Reflection is optional here. No budgeting homework ambush.
Switching Methods Does Not Nuke Your History
One important thing: switching between budget methods in Forbidden Finance preserves your transaction history.
Your data does not vanish because you changed your mind. The same transactions are simply viewed through a different budgeting lens.
So if you start with envelope budgeting, test zero-based budgeting, flirt with values-based budgeting, and eventually build your own forbidden little money machine, your history comes with you.
No financial amnesia. Very rude concept. We reject it.
Who Custom Budgeting Is Best For
Custom budgeting is best for people who already know what they want from a budget; or at least know what they do not want.

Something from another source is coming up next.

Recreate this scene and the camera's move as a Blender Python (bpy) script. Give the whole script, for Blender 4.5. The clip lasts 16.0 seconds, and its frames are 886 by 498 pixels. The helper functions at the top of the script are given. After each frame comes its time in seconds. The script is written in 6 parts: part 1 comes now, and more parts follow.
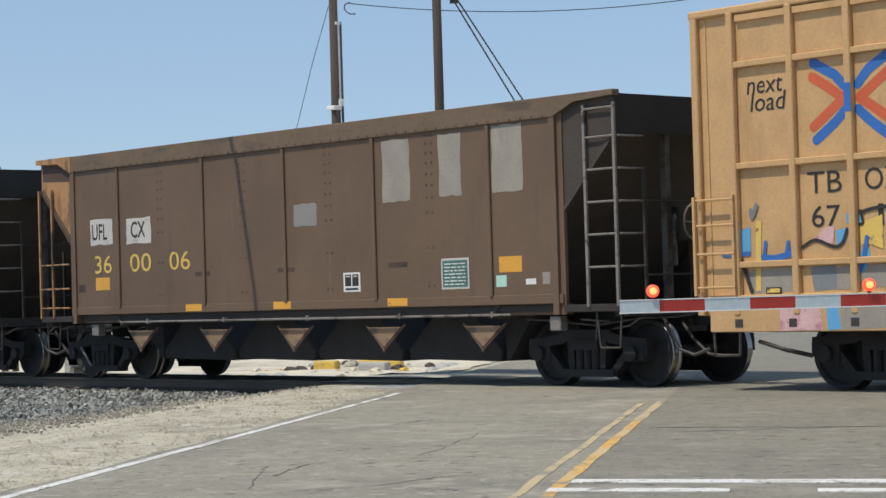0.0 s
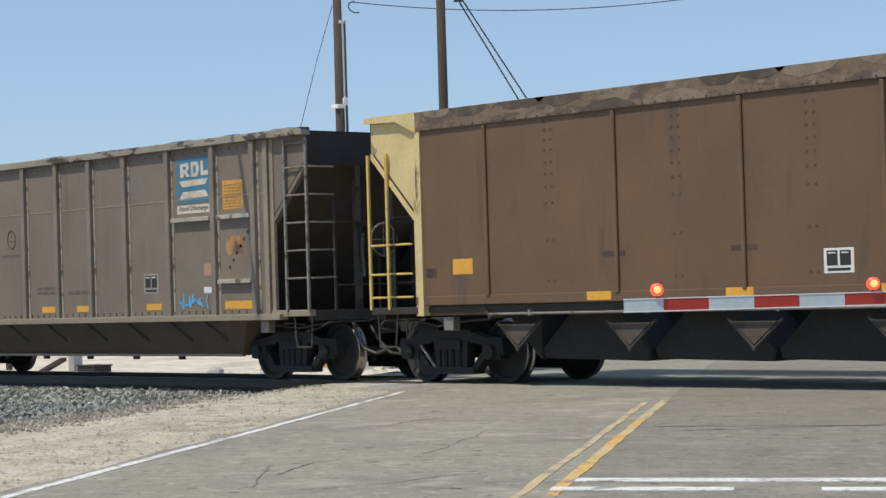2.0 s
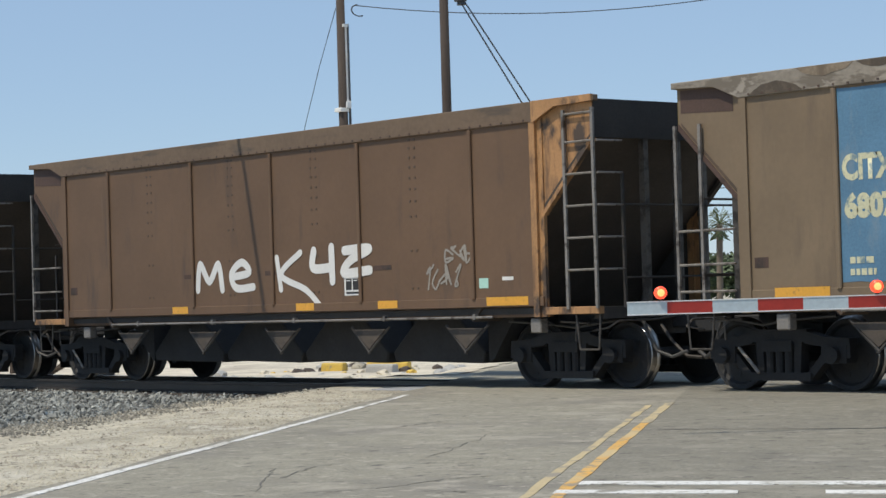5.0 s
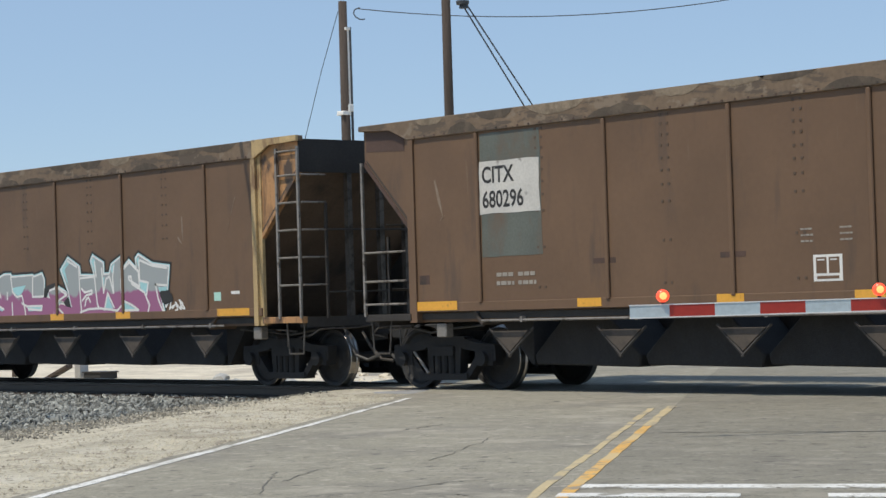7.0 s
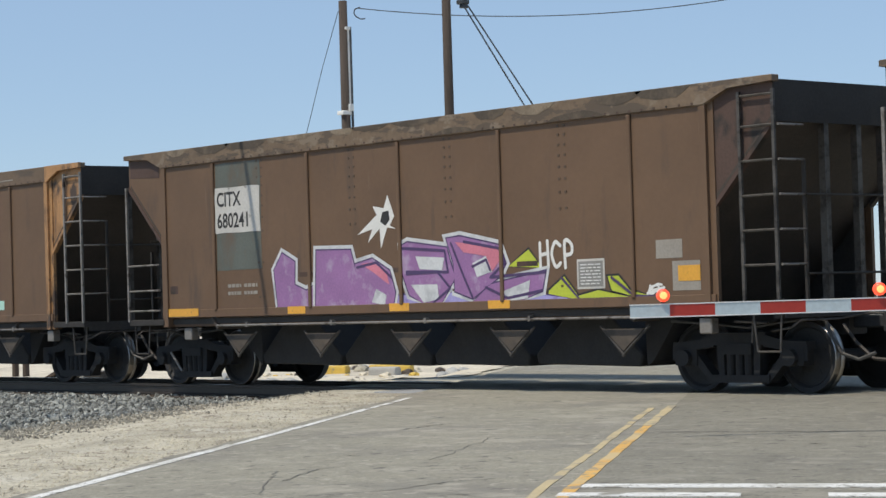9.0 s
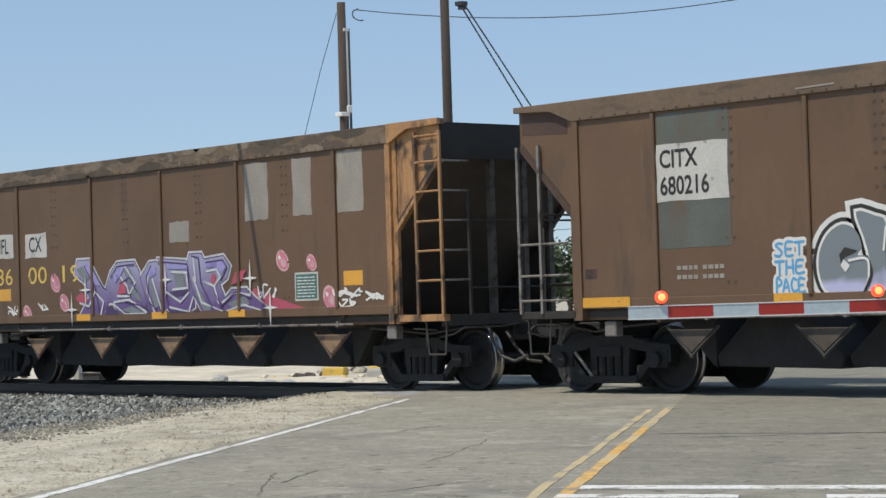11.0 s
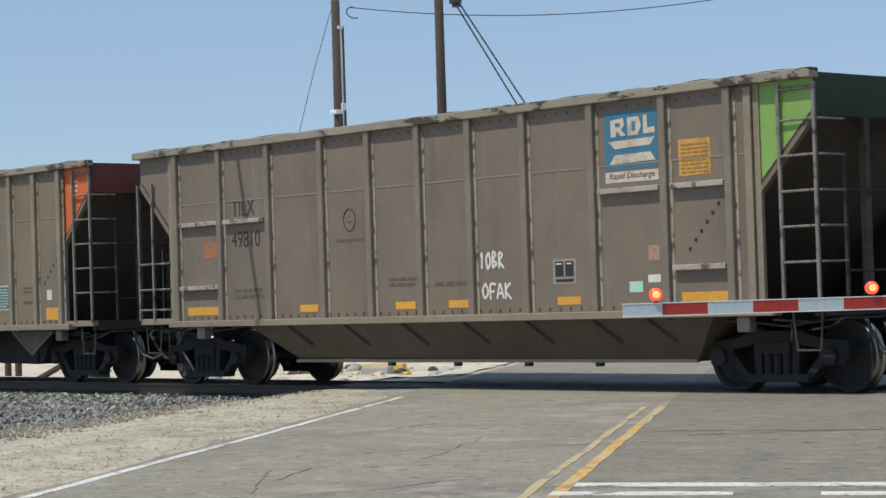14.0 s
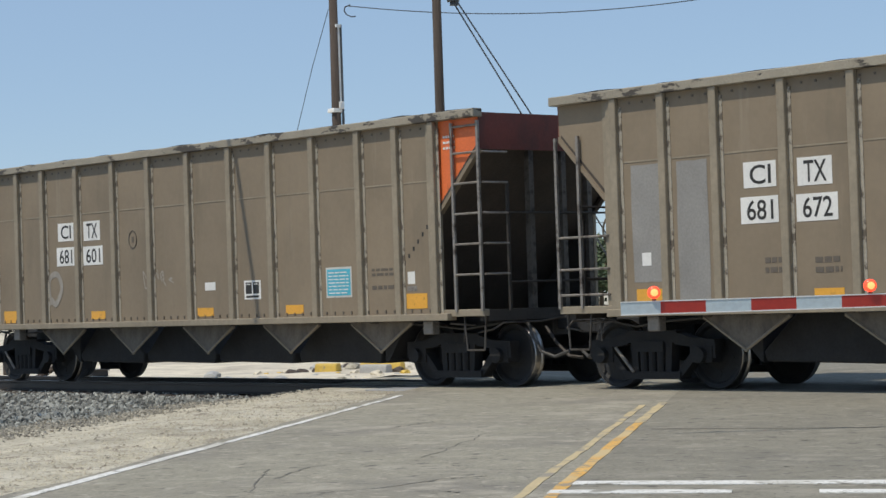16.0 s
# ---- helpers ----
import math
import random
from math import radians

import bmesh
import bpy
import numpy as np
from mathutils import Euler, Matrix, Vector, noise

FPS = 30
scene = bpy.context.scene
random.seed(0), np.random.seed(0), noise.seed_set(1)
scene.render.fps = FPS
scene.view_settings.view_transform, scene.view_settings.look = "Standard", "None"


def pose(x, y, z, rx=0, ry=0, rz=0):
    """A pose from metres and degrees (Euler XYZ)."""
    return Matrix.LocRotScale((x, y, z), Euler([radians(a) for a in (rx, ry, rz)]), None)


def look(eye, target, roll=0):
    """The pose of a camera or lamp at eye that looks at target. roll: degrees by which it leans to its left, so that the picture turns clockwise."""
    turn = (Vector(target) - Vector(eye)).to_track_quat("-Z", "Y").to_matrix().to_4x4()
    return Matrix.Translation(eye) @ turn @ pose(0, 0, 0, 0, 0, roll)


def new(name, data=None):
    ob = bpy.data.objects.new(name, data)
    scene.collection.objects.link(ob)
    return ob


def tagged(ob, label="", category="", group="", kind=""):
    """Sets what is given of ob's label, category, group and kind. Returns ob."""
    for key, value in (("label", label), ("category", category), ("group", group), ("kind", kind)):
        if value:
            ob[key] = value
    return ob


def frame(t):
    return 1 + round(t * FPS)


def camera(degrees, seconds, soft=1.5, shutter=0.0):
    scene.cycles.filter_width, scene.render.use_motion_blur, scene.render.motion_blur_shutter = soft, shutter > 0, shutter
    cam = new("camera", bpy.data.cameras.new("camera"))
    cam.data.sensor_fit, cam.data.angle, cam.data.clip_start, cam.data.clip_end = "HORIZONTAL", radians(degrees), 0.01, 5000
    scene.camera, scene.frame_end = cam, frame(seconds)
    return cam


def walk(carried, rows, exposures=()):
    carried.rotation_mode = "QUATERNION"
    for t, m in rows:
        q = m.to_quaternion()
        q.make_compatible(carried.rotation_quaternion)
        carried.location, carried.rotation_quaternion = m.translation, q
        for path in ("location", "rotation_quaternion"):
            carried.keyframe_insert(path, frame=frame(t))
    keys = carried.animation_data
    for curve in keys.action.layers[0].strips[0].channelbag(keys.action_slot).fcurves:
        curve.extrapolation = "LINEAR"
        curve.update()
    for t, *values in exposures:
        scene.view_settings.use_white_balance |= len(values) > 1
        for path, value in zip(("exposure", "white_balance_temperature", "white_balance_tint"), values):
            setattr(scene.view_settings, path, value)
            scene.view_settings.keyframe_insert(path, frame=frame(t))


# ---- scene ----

It is great if you like structure but hate being boxed in. It is also useful if your income, priorities, or spending patterns do not fit cleanly into one method.
Basically, if you read seven budgeting methods and thought, “Cool, but I would like to steal the useful parts and leave the guilt behind,” congratulations.
You found your method.
The Catch
Custom budgeting starts at the Pro tier for $9.99/month.
That is because it is the power-user option. More flexibility, more configuration, more room to build something that matches your actual financial life instead of a template made by someone who thinks every problem can be solved with three categories and a motivational quote.
Final Thought
Custom budgeting is not about being complicated for the sake of it.
It is about admitting that your money life is specific, your priorities are personal, and your budget should not act like there is only one correct way to exist financially.
Use the methods that work. Ignore the parts that do not. Build the budget monster you deserve.
Very forbidden. Very practical. Slightly stitched together. Beautiful.